Zugegeben ist es heute immer noch schwer, Fantasy mit schwulen Protagonisten in Deutschland zu verkaufen. Da gibt es immer noch viele Vorurteile, und ich werde nie vergessen, wie mir mein einziger männlicher Betaleser abgesprungen ist, als 2012 der Geisterfotoraph Percy eine Affäre mit einem anderen Mann angefangen hat: Natürlich hatte der Betaleser kein Problem mit schwulen, aber er wollte da keine Bücher drüber lesen müssen, ich sollte das nicht persönlich nehmen … Ich nahm es trotzdem persönlich. Natürlich tat ich das. Aber die Liebesgeschichte blieb drin. Die Buchreihe: Bis heute unveröffentlicht.

In der Neraval-Sage habe ich bei vier Protagonisten einen schwulen Mann, eine Hetero-Frau, einen Asexuellen und einen Narzissten, und ich bin kürzlich noch über einen Verriss des »Gefälschten Siegels« gestolpert, der sich über Lorcans Homosexualität mockierte nach dem Motto »das soll ja ein modernes Buch sein!«, als ob ich Lorcan nur aus Quotengründen schwul gemacht hätte. Da muss ich durch. Als ich mich als transgender geoutet habe, waren schließlich auch Leute da, die dachten, ich wolle mich nur wichtigmachen. Solche Stimmen muss ich einfach ausklammern und ignorieren, mit solchen Leuten kann man nicht diskutieren.

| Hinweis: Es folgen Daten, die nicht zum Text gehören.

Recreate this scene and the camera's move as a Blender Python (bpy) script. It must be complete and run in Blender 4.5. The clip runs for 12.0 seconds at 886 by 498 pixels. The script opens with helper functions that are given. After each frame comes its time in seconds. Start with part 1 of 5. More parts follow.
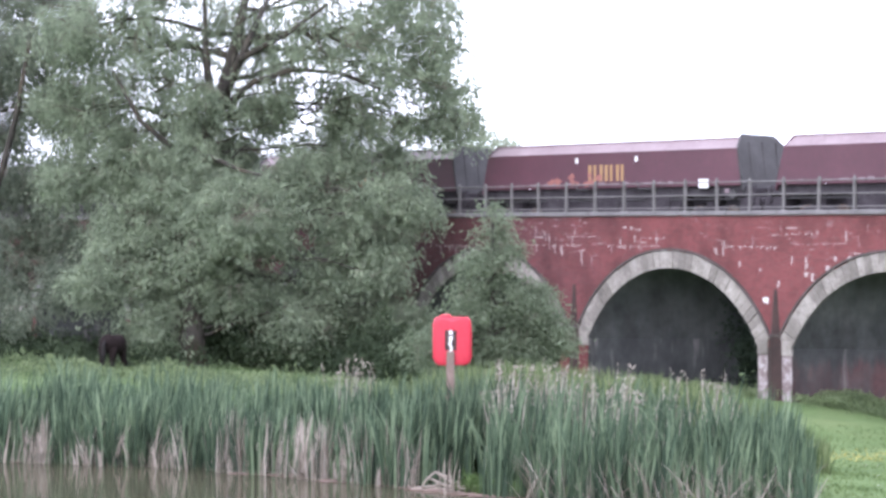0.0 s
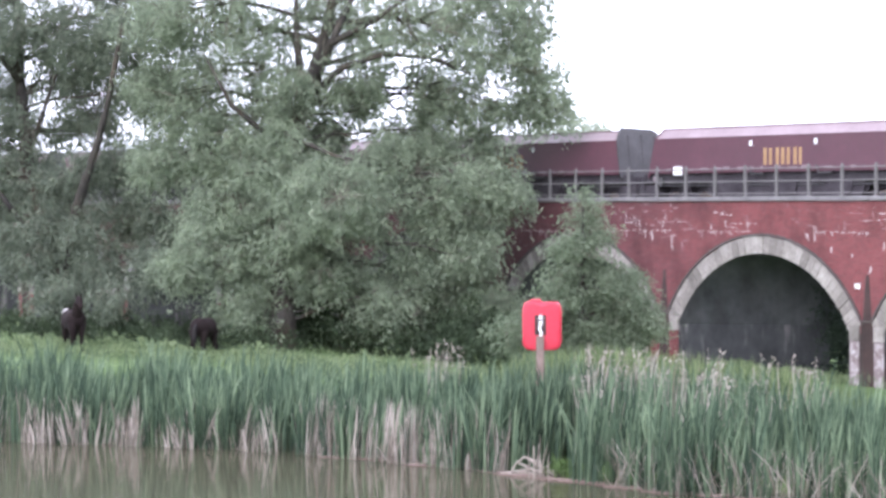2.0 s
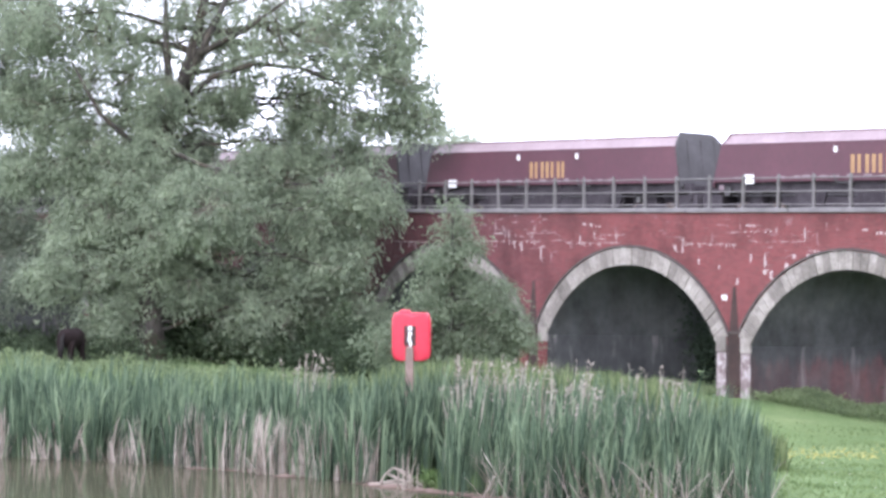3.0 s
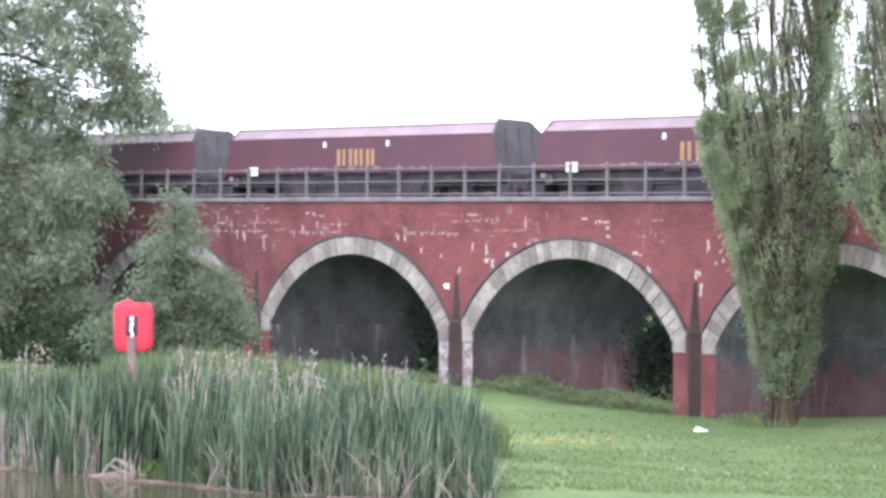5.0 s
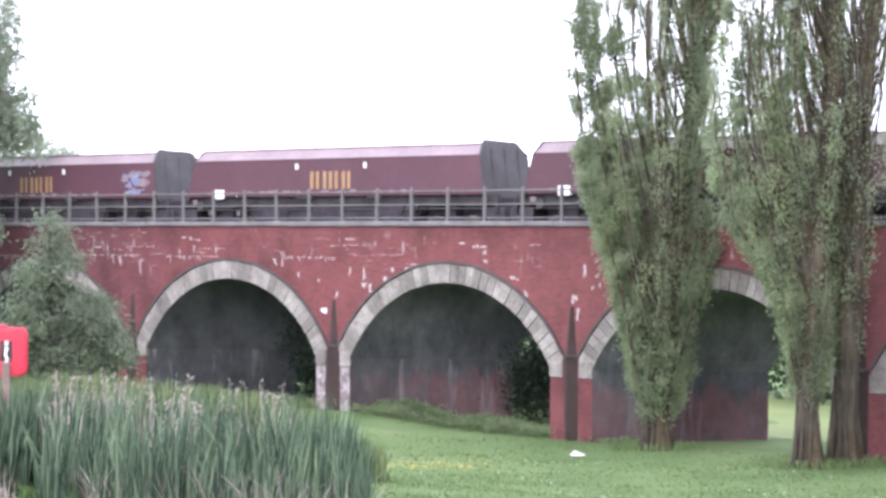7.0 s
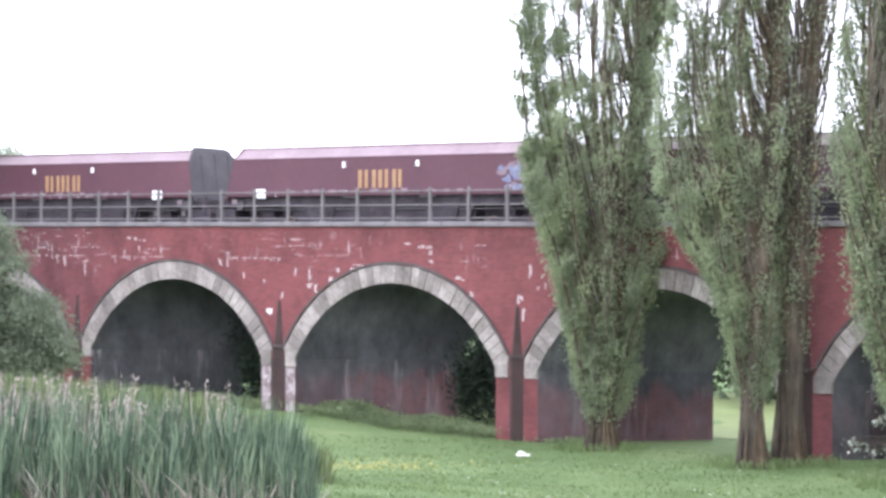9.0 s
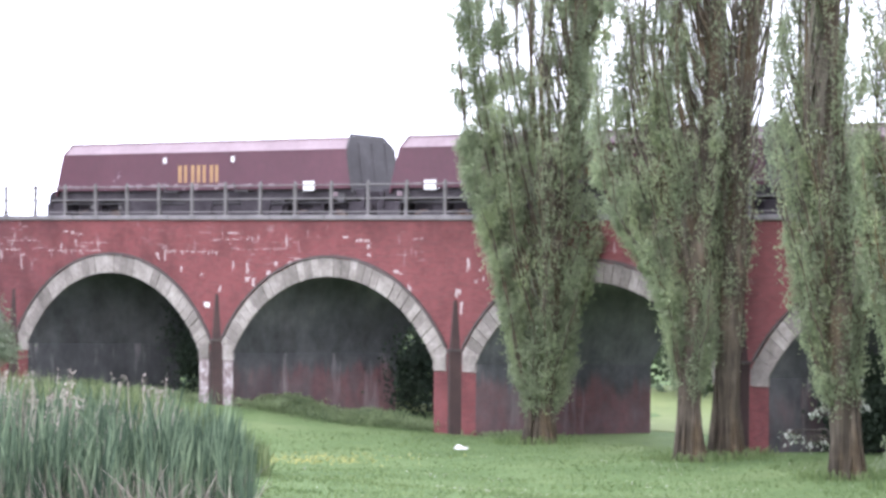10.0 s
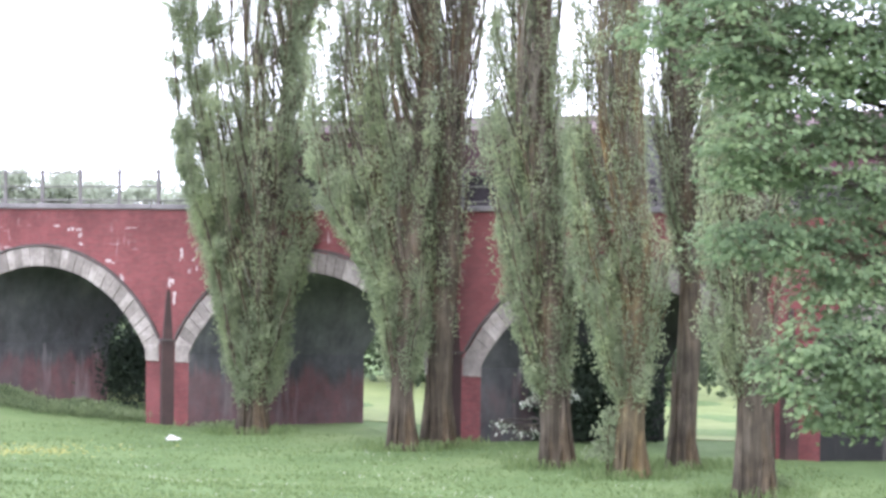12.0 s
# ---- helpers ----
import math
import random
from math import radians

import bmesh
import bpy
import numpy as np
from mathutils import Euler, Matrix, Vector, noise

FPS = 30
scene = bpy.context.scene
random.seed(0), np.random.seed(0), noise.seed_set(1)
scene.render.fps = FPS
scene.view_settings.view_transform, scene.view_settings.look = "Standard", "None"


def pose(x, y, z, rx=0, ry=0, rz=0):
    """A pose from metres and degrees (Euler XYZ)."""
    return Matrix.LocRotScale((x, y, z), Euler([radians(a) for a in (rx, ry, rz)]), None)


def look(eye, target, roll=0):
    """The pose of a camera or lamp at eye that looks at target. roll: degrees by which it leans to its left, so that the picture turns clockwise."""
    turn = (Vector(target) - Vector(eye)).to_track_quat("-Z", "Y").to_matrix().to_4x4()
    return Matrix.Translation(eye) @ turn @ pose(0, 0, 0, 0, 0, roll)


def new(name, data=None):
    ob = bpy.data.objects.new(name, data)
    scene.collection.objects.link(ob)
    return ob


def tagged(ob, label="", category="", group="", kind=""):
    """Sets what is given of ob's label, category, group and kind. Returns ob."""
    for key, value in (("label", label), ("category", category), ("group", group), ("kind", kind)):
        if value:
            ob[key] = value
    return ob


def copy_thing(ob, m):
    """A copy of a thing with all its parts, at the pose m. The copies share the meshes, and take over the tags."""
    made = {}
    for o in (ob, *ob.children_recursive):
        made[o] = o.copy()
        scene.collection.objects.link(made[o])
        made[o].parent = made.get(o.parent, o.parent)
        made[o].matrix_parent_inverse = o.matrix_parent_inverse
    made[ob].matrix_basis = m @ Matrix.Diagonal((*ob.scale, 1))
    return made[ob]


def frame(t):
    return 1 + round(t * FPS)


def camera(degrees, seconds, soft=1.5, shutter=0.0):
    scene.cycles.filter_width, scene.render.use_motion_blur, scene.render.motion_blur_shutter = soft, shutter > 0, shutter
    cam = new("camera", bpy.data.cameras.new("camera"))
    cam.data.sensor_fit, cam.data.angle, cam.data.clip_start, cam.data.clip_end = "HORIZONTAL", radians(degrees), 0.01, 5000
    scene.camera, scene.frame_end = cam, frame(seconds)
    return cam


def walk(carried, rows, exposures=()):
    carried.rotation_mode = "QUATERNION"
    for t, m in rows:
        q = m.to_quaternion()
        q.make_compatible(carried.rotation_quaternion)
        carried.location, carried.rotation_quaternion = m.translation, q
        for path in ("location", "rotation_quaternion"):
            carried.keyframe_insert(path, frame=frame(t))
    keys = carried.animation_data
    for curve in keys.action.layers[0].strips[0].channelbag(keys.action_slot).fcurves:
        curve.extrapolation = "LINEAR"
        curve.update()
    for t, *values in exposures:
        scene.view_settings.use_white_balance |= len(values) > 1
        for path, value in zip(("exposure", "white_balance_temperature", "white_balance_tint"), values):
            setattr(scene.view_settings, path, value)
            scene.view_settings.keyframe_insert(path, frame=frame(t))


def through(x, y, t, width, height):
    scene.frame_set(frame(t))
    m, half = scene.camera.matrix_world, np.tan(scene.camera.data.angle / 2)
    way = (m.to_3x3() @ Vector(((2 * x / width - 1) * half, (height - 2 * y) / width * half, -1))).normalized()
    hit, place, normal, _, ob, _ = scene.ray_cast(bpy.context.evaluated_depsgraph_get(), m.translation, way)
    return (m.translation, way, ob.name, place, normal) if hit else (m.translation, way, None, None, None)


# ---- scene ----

Aber immerhin habe ich mit »Die Schatten von Owls End« inzwischen einen Roman auf dem Markt, in dem die Hauptfigur von Anfang an lesbisch ist, das auch weiß und eine heiße Romanze mit anderen Frau erleben darf. Zum gegenwärtigen Zeitpunkt ist es, meiner Auffassung nach, einfacher, eine lesbische Liebesgeschichte zu verkaufen als eine schwule, vielleicht, weil die Genrekonventionen der Romantasyliteratur üblicherweise eine weibliche Hauptfigur verlangen und das bei schwulen Protagonisten schwer wird.

Auch wenn wir da noch lang nicht am Ende angekommen sind, die von mir gewünschte Normalität noch lang nicht erreicht ist, sehe ich da gerade auch auf dem deutschsprachigen Buchmarkt erfreuliche Entwicklungen. Homosexualität ist kein Tabu mehr, über das wie in meiner Jugend nur hinter vorgehaltener Hand gesprochen werden darf, queere Repräsentation ist inzwischen überall zu finden, auch mit Figuren, die transgender sind oder nicht binär oder asexuell – und auch wenn das Ende der Fahnenstange lang noch nicht erreicht ist, auch wen der englischsprachige Markt da schon deutlich weiter zu sein scheint und queere Bücher da erfolgreicher sind als in Deutschland: Die Sache ist in Bewegung. Und zumindest was mich selbst betrifft, lasse ich mich nicht mehr aufhalten. Noch nicht einmal von mir selbst.